Estos días, Adolfo Suárez habría cumplido 88 años de edad. Siempre hay un motivo para recordarle con gratitud. A su muerte, hace seis años, Javier Marías glosó su figura y escribió que era: “alguien que no se arredraba, que no estaba dispuesto a que lo avasallaran ni pisotearan; sí, en cambio, a que lo convencieran”. Parece ser el sino melancólico de todo español de valía: ser reconocido cuando ha quedado desactivado o dejado de respirar. Proseguía Marías señalando que fue: “Una figura que trajo esperanza, considerable optimismo y suscitó mucha simpatía. Si en algo se distinguió Suárez fue en que, por primera vez en muchísimos años, un gobernante español no inspiraba miedo. Siempre pareció razonable y alejado de todo autoritarismo; es más, como venía del franquismo –pero en nada se asemejaba a éste-, procuró ser todo lo contrario de lo que lo había precedido: respetuoso, conciliador, dialogante, sonriente y cordial, atento y persuasivo”.
Santiago Carrillo destacaba que Adolfo Suárez era hijo y nieto de militantes de Izquierda Republicana -el partido de Azaña- y que gracias a carecer de lastre totalitario, procedió con naturalidad a enterrar el franquismo y se movió por los corredores de la nueva democracia “como si ésa hubiera sido la vocación de toda su vida”. El 27 de febrero de 1977, ambos conversaron a solas unas seis horas. El legendario dirigente del PCE escribió que se persuadió de que Suárez y el rey buscaban desembocar claramente en un sistema democrático: “En ningún momento me dijo Suárez: ‘Usted tiene que comprometerse a cumplir tales y cuales condiciones para lograr su legalización’. De haberlo hecho el acuerdo hubiera sido muy difícil, y ni él ni yo éramos tan torpes como para proceder así”.
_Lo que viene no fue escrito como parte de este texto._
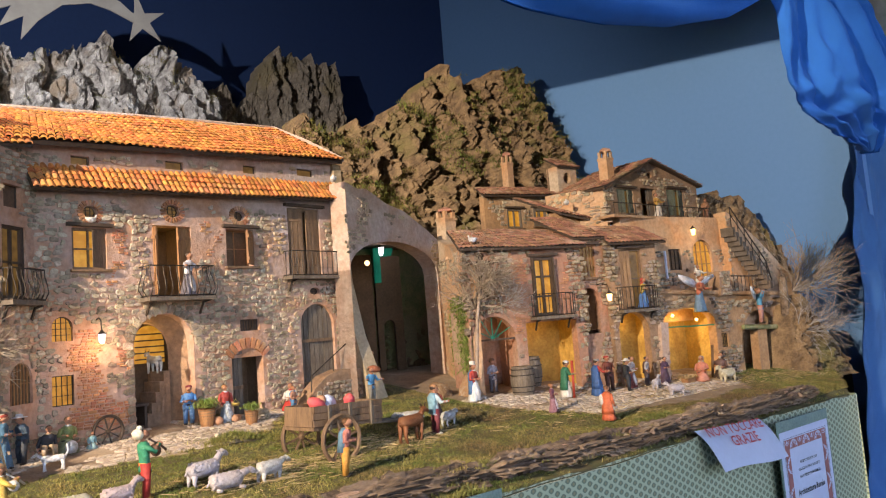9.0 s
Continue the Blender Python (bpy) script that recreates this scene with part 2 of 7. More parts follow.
    "cream": glow("cream pane lit from within", (1.0, 0.75, 0.36), 1.1, (0.85, 0.50, 0.16), 50),
    "dim": glow("dim brown pane", (0.45, 0.24, 0.06), 0.30, (0.20, 0.10, 0.02), 70),
    "bulb": glow("lit bulb", (1.0, 0.66, 0.30), 3.2),
    "bulb_cool": glow("lit lantern glass", (0.95, 0.93, 1.0), 3),
    "green_glow": glow("teal glow", (0.02, 0.35, 0.22), 0.35, (0.01, 0.18, 0.12), 30),
}

# ---- mesh building ----


class Build:
    """Collects vertices and faces, with a material slot for each face."""

    def __init__(self):
        self.v, self.f, self.m = [], [], []

    def add(self, verts, faces, mi=0):
        k = len(self.v)
        self.v.extend(tuple(p) for p in verts)
        self.f.extend(tuple(i + k for i in q) for q in faces)
        self.m.extend([mi] * len(faces))

    def box(self, m, size, mi=0):
        x, y, z = (s / 2 for s in size)
        c = [m @ Vector(p) for p in ((-x, -y, -z), (x, -y, -z), (x, y, -z), (-x, y, -z), (-x, -y, z), (x, -y, z), (x, y, z), (-x, y, z))]
        self.add(c, ((0, 3, 2, 1), (4, 5, 6, 7), (0, 1, 5, 4), (1, 2, 6, 5), (2, 3, 7, 6), (3, 0, 4, 7)), mi)

    def tube(self, path, radii, n=6, mi=0, caps=True):
        pts = [Vector(p) for p in path]
        if not hasattr(radii, "__len__"):
            radii = [radii] * len(pts)
        verts, faces = [], []
        ref = None
        for i, p in enumerate(pts):
            d = pts[min(i + 1, len(pts) - 1)] - pts[max(i - 1, 0)]
            d = d.normalized() if d.length > 1e-9 else Vector((0, 0, 1))
            if ref is None:
                ref = d.orthogonal().normalized()
            ref = (ref - d * ref.dot(d))
            ref = ref.normalized() if ref.length > 1e-6 else d.orthogonal().normalized()
            s = d.cross(ref)
            for j in range(n):
                a = 2 * math.pi * j / n
                verts.append(p + (ref * math.cos(a) + s * math.sin(a)) * radii[i])
        for i in range(len(pts) - 1):
            for j in range(n):
                k = (j + 1) % n
                faces.append((i * n + j, i * n + k, (i + 1) * n + k, (i + 1) * n + j))
        if caps:
            faces.append(tuple(reversed(range(n))))
            faces.append(tuple((len(pts) - 1) * n + j for j in range(n)))
        self.add(verts, faces, mi)

    def lathe(self, m, profile, n=12, mi=0, sx=1.0, sy=1.0):
        """profile: (radius, height) from the bottom up."""
        verts, faces = [], []
        for r, h in profile:
            for j in range(n):
                a = 2 * math.pi * j / n
                verts.append(m @ Vector((r * sx * math.cos(a), r * sy * math.sin(a), h)))
        for i in range(len(profile) - 1):
            for j in range(n):
                k = (j + 1) % n
                faces.append((i * n + j, i * n + k, (i + 1) * n + k, (i + 1) * n + j))
        faces.append(tuple(reversed(range(n))))
        faces.append(tuple((len(profile) - 1) * n + j for j in range(n)))
        self.add(verts, faces, mi)

    def ball(self, c, r, mi=0, n=10, rot=None):
        """An ellipsoid; r is a number or three radii."""
        if not hasattr(r, "__len__"):
            r = (r, r, r)
        m = Matrix.Translation(c) @ (rot.to_4x4() if rot else Matrix.Identity(4)) @ Matrix.Diagonal((*r, 1))
        k = max(4, n // 2)
        self.lathe(m, [(max(0.02, math.sin(math.pi * i / k)), -math.cos(math.pi * i / k)) for i in range(k + 1)], n, mi)

    def mesh(self, name, mats, smooth=False):
        me = bpy.data.meshes.new(name)
        me.from_pydata(self.v, [], self.f)
        for q in mats:
            me.materials.append(q)
        me.polygons.foreach_set("material_index", self.m)
        if smooth:
            me.polygons.foreach_set("use_smooth", [True] * len(me.polygons))
        me.update()
        return me

    def make(self, name, mats, parent=None, label="", smooth=False):
        if not isinstance(mats, (list, tuple)):
            mats = [mats]
        ob = new(name, self.mesh(name, mats, smooth))
        if parent is not None:
            attach(ob, parent)
        if label:
            ob["label"] = label
        return ob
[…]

Carrillo evocaba la imagen de un Adolfo Suárez “sereno y digno, que permaneció en su puesto, sin humillarse, cuando crepitaban las metralletas y pareció que el pasado podía volver”. Con igual dignidad, Suárez asumió su posterior ostracismo. Y proseguía Carrillo, en 2012: “de sus labios no ha salido una palabra de reproche para quienes le abandonaron y sí muchas de comprensión y de apoyo para quienes no se comportaron igual con él. Hoy todos reconocen sus méritos, por lo menos de labios afuera”. Es verdad lo que decía, excepción hecha de separatistas y podemitas.
Un joven consultor político, José Luis Sanchis, anotó para Suárez aspectos positivos de su imagen: líder, buen negociador, audaz, prestigio internacional, atractivo personal. Pero también negativos: improvisador, hermético, ambiguo, oportunista y ambicioso. Aunque pudiera llegar a mostrarse crispado y nervioso, el consultor veía al presidente como un hombre de fácil acceso.
Destacaba la buena impresión que Suárez dejó tras un coloquio en el Consejo de Europa: “Su actitud absolutamente resolutiva, natural, abierta, de estilo moderno y ágil, con una cierta dosis de gallardía que el pueblo español valora especialmente, provocaron orgullo sobre el factor emocional de victoria en campo extranjero”.
Sanchis analizó también las consignas del PSOE para derechizar a UCD: Apoyar a Landelino y Herrero de Miñón, santificar a Fernández Ordóñez y no considerar satisfactorio a ninguno de los tres. Se buscaba que la expresión de algunas posturas ‘no ideológicas’ (España, política exterior o represión del terrorismo), obligase a UCD a “replegarse sobre su derecha para mantener las distancias ante el electorado”.
Hoy como ayer, tengo claro lo necesario que es para los españoles disponer de un partido de centro progresista que sea fuerte y sólido. ¿Importa que algunos le llamen ‘bisagra’, con desdén? No si se advierte que es un desprecio francamente ridículo y que oculta un afán extremista para que perdamos toda esperanza en el porvenir, lo cual sí es irremediablemente desconsolador.